◆ Input data:
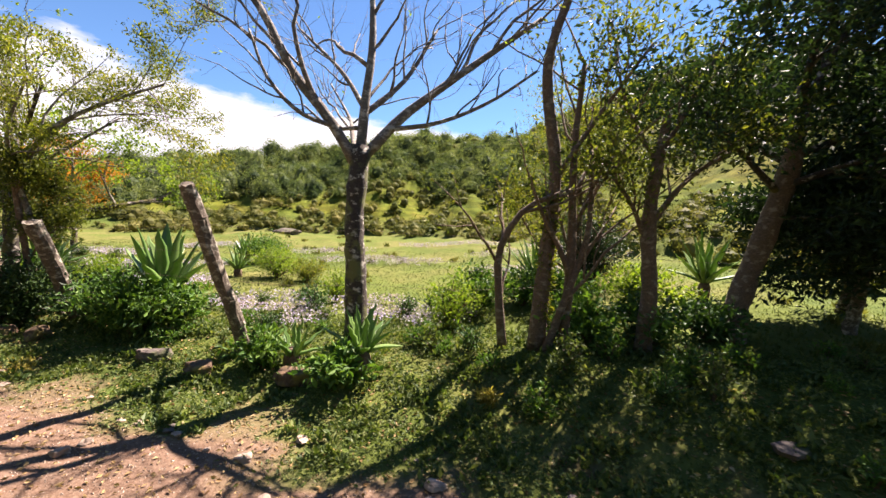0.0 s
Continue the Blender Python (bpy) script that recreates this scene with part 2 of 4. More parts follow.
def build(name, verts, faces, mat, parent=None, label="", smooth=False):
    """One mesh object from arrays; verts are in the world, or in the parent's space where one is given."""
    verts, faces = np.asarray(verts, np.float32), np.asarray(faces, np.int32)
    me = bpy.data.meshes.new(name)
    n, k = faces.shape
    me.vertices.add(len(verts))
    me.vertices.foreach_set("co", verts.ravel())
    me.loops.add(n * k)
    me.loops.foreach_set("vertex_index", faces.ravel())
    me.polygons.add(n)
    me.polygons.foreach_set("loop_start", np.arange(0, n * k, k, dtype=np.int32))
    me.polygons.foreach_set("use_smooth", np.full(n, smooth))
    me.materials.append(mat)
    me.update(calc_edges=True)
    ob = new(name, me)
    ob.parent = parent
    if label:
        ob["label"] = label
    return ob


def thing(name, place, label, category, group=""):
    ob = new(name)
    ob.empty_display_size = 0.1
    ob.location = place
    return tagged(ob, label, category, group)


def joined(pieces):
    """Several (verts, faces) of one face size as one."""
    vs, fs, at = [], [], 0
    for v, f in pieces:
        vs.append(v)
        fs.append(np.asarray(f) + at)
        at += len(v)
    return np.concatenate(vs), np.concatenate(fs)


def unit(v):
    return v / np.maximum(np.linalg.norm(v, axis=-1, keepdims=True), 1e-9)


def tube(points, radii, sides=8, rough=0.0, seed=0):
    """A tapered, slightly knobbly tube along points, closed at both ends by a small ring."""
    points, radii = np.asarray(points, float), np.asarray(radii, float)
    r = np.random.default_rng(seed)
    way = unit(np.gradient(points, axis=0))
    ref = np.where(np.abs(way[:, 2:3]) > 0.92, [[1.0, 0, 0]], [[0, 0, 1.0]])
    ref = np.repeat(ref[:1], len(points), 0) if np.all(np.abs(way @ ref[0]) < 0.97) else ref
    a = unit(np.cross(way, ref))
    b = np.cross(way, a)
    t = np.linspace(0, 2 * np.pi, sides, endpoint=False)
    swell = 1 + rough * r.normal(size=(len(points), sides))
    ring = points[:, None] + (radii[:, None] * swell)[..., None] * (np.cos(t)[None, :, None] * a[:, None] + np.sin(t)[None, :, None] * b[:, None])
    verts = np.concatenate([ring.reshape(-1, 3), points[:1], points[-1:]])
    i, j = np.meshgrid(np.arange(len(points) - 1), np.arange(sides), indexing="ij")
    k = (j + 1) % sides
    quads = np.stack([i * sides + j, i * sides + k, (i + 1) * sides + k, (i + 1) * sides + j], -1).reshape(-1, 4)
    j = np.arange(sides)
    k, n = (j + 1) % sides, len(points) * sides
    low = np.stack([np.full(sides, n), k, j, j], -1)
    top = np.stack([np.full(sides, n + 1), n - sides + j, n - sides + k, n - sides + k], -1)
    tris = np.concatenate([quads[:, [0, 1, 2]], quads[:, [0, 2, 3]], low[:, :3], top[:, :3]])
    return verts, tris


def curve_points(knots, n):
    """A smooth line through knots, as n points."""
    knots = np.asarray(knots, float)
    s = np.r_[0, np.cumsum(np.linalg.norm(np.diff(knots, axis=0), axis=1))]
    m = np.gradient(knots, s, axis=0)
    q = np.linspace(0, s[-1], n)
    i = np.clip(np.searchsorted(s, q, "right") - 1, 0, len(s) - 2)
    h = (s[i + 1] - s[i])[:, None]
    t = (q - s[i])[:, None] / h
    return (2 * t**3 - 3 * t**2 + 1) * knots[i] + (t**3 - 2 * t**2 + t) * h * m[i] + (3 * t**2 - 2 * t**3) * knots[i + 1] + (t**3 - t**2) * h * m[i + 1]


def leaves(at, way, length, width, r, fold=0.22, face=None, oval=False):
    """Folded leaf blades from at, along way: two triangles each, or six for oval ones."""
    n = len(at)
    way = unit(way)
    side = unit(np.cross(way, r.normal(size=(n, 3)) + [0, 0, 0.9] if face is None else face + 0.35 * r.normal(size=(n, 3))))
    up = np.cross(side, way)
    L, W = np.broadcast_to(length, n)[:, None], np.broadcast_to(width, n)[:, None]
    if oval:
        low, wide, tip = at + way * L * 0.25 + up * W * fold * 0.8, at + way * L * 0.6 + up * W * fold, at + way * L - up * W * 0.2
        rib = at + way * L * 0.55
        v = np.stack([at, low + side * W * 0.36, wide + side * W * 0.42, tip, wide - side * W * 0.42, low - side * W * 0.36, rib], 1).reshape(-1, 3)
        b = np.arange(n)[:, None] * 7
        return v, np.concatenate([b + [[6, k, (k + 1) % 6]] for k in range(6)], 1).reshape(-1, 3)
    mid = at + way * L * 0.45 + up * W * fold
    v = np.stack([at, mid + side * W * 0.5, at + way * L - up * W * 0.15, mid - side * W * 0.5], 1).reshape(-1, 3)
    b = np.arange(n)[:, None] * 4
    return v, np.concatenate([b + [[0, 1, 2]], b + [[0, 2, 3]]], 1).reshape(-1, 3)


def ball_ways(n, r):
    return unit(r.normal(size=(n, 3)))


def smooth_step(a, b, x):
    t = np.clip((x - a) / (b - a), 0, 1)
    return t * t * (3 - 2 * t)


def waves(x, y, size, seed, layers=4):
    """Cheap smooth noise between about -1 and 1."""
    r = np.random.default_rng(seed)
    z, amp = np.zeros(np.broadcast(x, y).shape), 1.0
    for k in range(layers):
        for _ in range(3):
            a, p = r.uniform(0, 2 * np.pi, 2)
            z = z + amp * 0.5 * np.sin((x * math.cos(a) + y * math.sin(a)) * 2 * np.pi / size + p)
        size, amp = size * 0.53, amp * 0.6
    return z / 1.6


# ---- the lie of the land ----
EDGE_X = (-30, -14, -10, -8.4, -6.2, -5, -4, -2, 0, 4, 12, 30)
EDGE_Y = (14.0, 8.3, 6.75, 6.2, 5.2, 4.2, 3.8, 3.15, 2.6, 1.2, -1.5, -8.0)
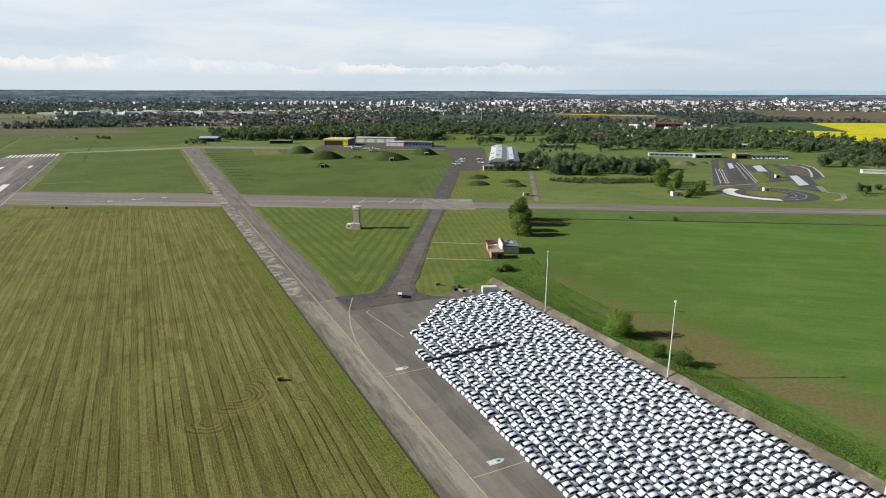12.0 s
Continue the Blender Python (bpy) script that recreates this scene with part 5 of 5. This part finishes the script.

◆ Exercise goal: Print the records above exactly as they stand, but leave out the pictures.

◆ Written solution:
0.0 s
Continue the Blender Python (bpy) script that recreates this scene with part 2 of 4. More parts follow.
def build(name, verts, faces, mat, parent=None, label="", smooth=False):
    """One mesh object from arrays; verts are in the world, or in the parent's space where one is given."""
    verts, faces = np.asarray(verts, np.float32), np.asarray(faces, np.int32)
    me = bpy.data.meshes.new(name)
    n, k = faces.shape
    me.vertices.add(len(verts))
    me.vertices.foreach_set("co", verts.ravel())
    me.loops.add(n * k)
    me.loops.foreach_set("vertex_index", faces.ravel())
    me.polygons.add(n)
    me.polygons.foreach_set("loop_start", np.arange(0, n * k, k, dtype=np.int32))
    me.polygons.foreach_set("use_smooth", np.full(n, smooth))
    me.materials.append(mat)
    me.update(calc_edges=True)
    ob = new(name, me)
    ob.parent = parent
    if label:
        ob["label"] = label
    return ob


def thing(name, place, label, category, group=""):
    ob = new(name)
    ob.empty_display_size = 0.1
    ob.location = place
    return tagged(ob, label, category, group)


def joined(pieces):
    """Several (verts, faces) of one face size as one."""
    vs, fs, at = [], [], 0
    for v, f in pieces:
        vs.append(v)
        fs.append(np.asarray(f) + at)
        at += len(v)
    return np.concatenate(vs), np.concatenate(fs)


def unit(v):
    return v / np.maximum(np.linalg.norm(v, axis=-1, keepdims=True), 1e-9)


def tube(points, radii, sides=8, rough=0.0, seed=0):
    """A tapered, slightly knobbly tube along points, closed at both ends by a small ring."""
    points, radii = np.asarray(points, float), np.asarray(radii, float)
    r = np.random.default_rng(seed)
    way = unit(np.gradient(points, axis=0))
    ref = np.where(np.abs(way[:, 2:3]) > 0.92, [[1.0, 0, 0]], [[0, 0, 1.0]])
    ref = np.repeat(ref[:1], len(points), 0) if np.all(np.abs(way @ ref[0]) < 0.97) else ref
    a = unit(np.cross(way, ref))
    b = np.cross(way, a)
    t = np.linspace(0, 2 * np.pi, sides, endpoint=False)
    swell = 1 + rough * r.normal(size=(len(points), sides))
    ring = points[:, None] + (radii[:, None] * swell)[..., None] * (np.cos(t)[None, :, None] * a[:, None] + np.sin(t)[None, :, None] * b[:, None])
    verts = np.concatenate([ring.reshape(-1, 3), points[:1], points[-1:]])
    i, j = np.meshgrid(np.arange(len(points) - 1), np.arange(sides), indexing="ij")
    k = (j + 1) % sides
    quads = np.stack([i * sides + j, i * sides + k, (i + 1) * sides + k, (i + 1) * sides + j], -1).reshape(-1, 4)
    j = np.arange(sides)
    k, n = (j + 1) % sides, len(points) * sides
    low = np.stack([np.full(sides, n), k, j, j], -1)
    top = np.stack([np.full(sides, n + 1), n - sides + j, n - sides + k, n - sides + k], -1)
    tris = np.concatenate([quads[:, [0, 1, 2]], quads[:, [0, 2, 3]], low[:, :3], top[:, :3]])
    return verts, tris


def curve_points(knots, n):
    """A smooth line through knots, as n points."""
    knots = np.asarray(knots, float)
    s = np.r_[0, np.cumsum(np.linalg.norm(np.diff(knots, axis=0), axis=1))]
    m = np.gradient(knots, s, axis=0)
    q = np.linspace(0, s[-1], n)
    i = np.clip(np.searchsorted(s, q, "right") - 1, 0, len(s) - 2)
    h = (s[i + 1] - s[i])[:, None]
    t = (q - s[i])[:, None] / h
    return (2 * t**3 - 3 * t**2 + 1) * knots[i] + (t**3 - 2 * t**2 + t) * h * m[i] + (3 * t**2 - 2 * t**3) * knots[i + 1] + (t**3 - t**2) * h * m[i + 1]


def leaves(at, way, length, width, r, fold=0.22, face=None, oval=False):
    """Folded leaf blades from at, along way: two triangles each, or six for oval ones."""
    n = len(at)
    way = unit(way)
    side = unit(np.cross(way, r.normal(size=(n, 3)) + [0, 0, 0.9] if face is None else face + 0.35 * r.normal(size=(n, 3))))
    up = np.cross(side, way)
    L, W = np.broadcast_to(length, n)[:, None], np.broadcast_to(width, n)[:, None]
    if oval:
        low, wide, tip = at + way * L * 0.25 + up * W * fold * 0.8, at + way * L * 0.6 + up * W * fold, at + way * L - up * W * 0.2
        rib = at + way * L * 0.55
        v = np.stack([at, low + side * W * 0.36, wide + side * W * 0.42, tip, wide - side * W * 0.42, low - side * W * 0.36, rib], 1).reshape(-1, 3)
        b = np.arange(n)[:, None] * 7
        return v, np.concatenate([b + [[6, k, (k + 1) % 6]] for k in range(6)], 1).reshape(-1, 3)
    mid = at + way * L * 0.45 + up * W * fold
    v = np.stack([at, mid + side * W * 0.5, at + way * L - up * W * 0.15, mid - side * W * 0.5], 1).reshape(-1, 3)
    b = np.arange(n)[:, None] * 4
    return v, np.concatenate([b + [[0, 1, 2]], b + [[0, 2, 3]]], 1).reshape(-1, 3)


def ball_ways(n, r):
    return unit(r.normal(size=(n, 3)))


def smooth_step(a, b, x):
    t = np.clip((x - a) / (b - a), 0, 1)
    return t * t * (3 - 2 * t)


def waves(x, y, size, seed, layers=4):
    """Cheap smooth noise between about -1 and 1."""
    r = np.random.default_rng(seed)
    z, amp = np.zeros(np.broadcast(x, y).shape), 1.0
    for k in range(layers):
        for _ in range(3):
            a, p = r.uniform(0, 2 * np.pi, 2)
            z = z + amp * 0.5 * np.sin((x * math.cos(a) + y * math.sin(a)) * 2 * np.pi / size + p)
        size, amp = size * 0.53, amp * 0.6
    return z / 1.6


# ---- the lie of the land ----
EDGE_X = (-30, -14, -10, -8.4, -6.2, -5, -4, -2, 0, 4, 12, 30)
EDGE_Y = (14.0, 8.3, 6.75, 6.2, 5.2, 4.2, 3.8, 3.15, 2.6, 1.2, -1.5, -8.0)
12.0 s
Continue the Blender Python (bpy) script that recreates this scene with part 5 of 5. This part finishes the script.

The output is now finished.